I'd planned to just cut and paste the "Day 200 post" for this but I began writing and wanted to reflect today, not day 200. Day 200 was still the whirlwind of the world record. The big, heavy and intense emotions of saying goodbye to my insanity for a bit. Goodbye to a daily exploration of my limits. At some point, yes, you must take break and rest to find the next insanity.

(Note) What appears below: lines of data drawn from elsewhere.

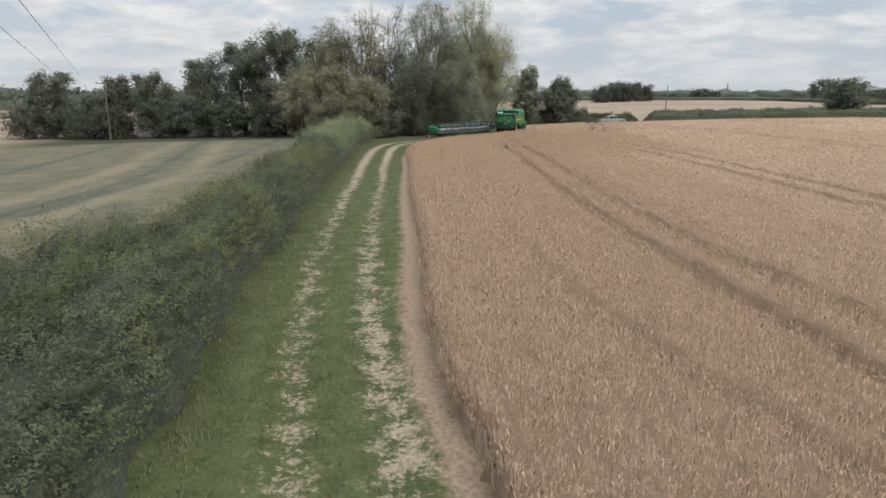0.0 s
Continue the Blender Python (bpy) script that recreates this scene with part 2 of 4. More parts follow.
WHEAT_POLY = np.vstack([WHEAT_EDGE, WHEAT_FAR, [(400, 90), (400, -40)]])
TRAM_L = smooth([(13.4, -40), (10.9, 4), (9.6, 14), (8.8, 20), (8.0, 30), (7.5, 42.5), (7.5, 50), (7.4, 57.5), (7.25, 64), (7.1, 70.5), (7.4, 75), (8.4, 78), (10.7, 82), (13.6, 85.7), (16.7, 89.1),
                 (19.7, 93.2), (21.9, 97), (23.7, 101.4), (25.4, 107.5), (26.9, 115), (28.3, 122.5), (29.2, 130.5)])
TRAM_R = smooth([(15.5, -40), (13.5, 8), (11.7, 18), (10.4, 25), (9.8, 35), (9.6, 45), (9.55, 52), (9.55, 58), (9.35, 64.5), (9.05, 70), (9.3, 74), (10.0, 76.8), (11.9, 79.9), (14.2, 83.1), (16.9, 86.0),
                 (19.3, 89.1), (21.6, 92.7), (24.0, 97.5), (26.0, 102.8), (27.4, 108), (28.6, 114.5), (29.7, 121), (30.3, 127), (31.5, 132)])
BRANCH_A = smooth([(19.4, 90.5), (19.3, 89.2), (19.2, 87), (19.4, 84.8), (19.8, 82.3), (20.4, 79), (21.6, 74.8), (22.4, 70.5), (23.2, 62), (24.5, 40), (25.5, 10), (26.5, -40)])
BRANCH_B = smooth([(16.0, 90.2), (16.6, 88.4), (16.6, 86), (17.1, 83.8), (17.7, 81), (18.3, 78.5), (18.9, 75.5), (19.8, 71), (20.8, 62), (22.2, 40), (23.2, 10), (24.2, -40)])
BRANCH_C = smooth([(38.6, 124), (39.3, 121), (39.2, 116), (38.9, 111), (38.8, 107), (39.3, 104), (40.5, 100), (42, 90), (43, 70), (44, 40), (45, 10), (46, -40)])
BRANCH_D = smooth([(30, 122.5), (33, 121.4), (35.5, 118.4), (36.8, 114.2), (37.1, 109.5), (37.4, 105.5), (38, 102), (38.9, 99.5), (40, 92), (41, 70), (42, 40), (43, 10), (44, -40)])
FAR_EDGE = smooth([(30, 300), (60, 290), (95, 284), (118, 283), (136, 279), (146, 262), (152, 240), (172, 218), (205, 196), (300, 150)])
THIN_ROW = smooth([(3.0, 30), (3.75, 23), (4.6, 18), (5.4, 15.1), (6.2, 12.7), (7.6, 8.5), (9, 4)])
SWATHS = [smooth(q) for q in ([(-25, 20), (-24, 36), (-23.5, 45), (-25, 57), (-29, 72), (-33, 88), (-36, 104)], [(-22.5, 36), (-21.8, 48), (-21.2, 56), (-21.2, 66), (-22.5, 84), (-24, 100)], [(-36, 20), (-37, 45), (-42, 75), (-49, 104)], [(-17.5, 60), (-17.6, 75), (-18.5, 92)])]
TRAMS = (TRAM_L, TRAM_R, BRANCH_A, BRANCH_B, BRANCH_C, BRANCH_D)
HEDGE = smooth([(-4.2, -40), (-5.0, -10), (-6.0, 6), (-6.7, 13), (-7.7, 19.2), (-8.3, 26.3), (-8.8, 34.5), (-9.4, 40.2), (-9.95, 48), (-10.5, 57), (-11.1, 66), (-11.85, 75), (-11.6, 83.8), (-10.8, 92)])
HEDGE_NEAR, HEDGE_END = HEDGE[(HEDGE[:, 1] < 57) & (HEDGE[:, 1] > 0)], HEDGE[HEDGE[:, 1] > 54]


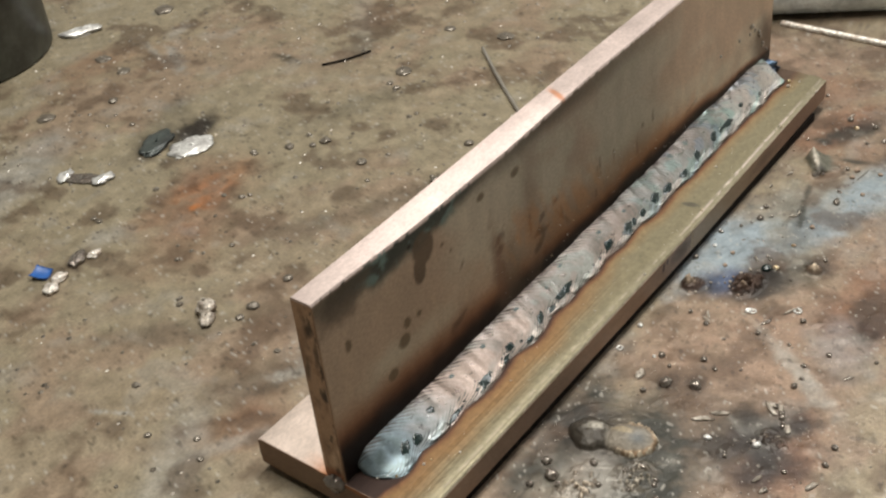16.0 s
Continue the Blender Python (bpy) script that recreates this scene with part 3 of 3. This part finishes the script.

My teenage daughters holding the makeshift finish tape for day 200 as I completed the final 50k of the world record. Photo Jess Greene
It wouldn't be right to close this post without thanking the thousands of people who inspired me before, during and after this record. I was stunned by the support from both within the trail and ultrarunning community and outside of it. In fact, I found more support from those outside the world I've lived in for so long than I did from inside of it. The encouragement and inspiration I gained daily from all of you who watched, read and commented on my posts is massive. I had so much fun sharing long posts about each day, my emotional and physical state and the beauty and hardship. Without you it not only wouldn't have been as fun to share, but I don't think I would have written so much. I have hundreds of pages in my notes -- much more than instagram would let me share in a caption. It is a gift to have written every single day although it was very difficult many days as I'd be writing at 9pm, 10pm or even at midnight when I just wanted to relax or sleep.
Hats off to you, thank you ❤️🔥
What's next: This summer I will try to get into a 100miler, if not I may choose an FKT route to test my fitness. Next year I am going to tackle a trans-con and run across the USA!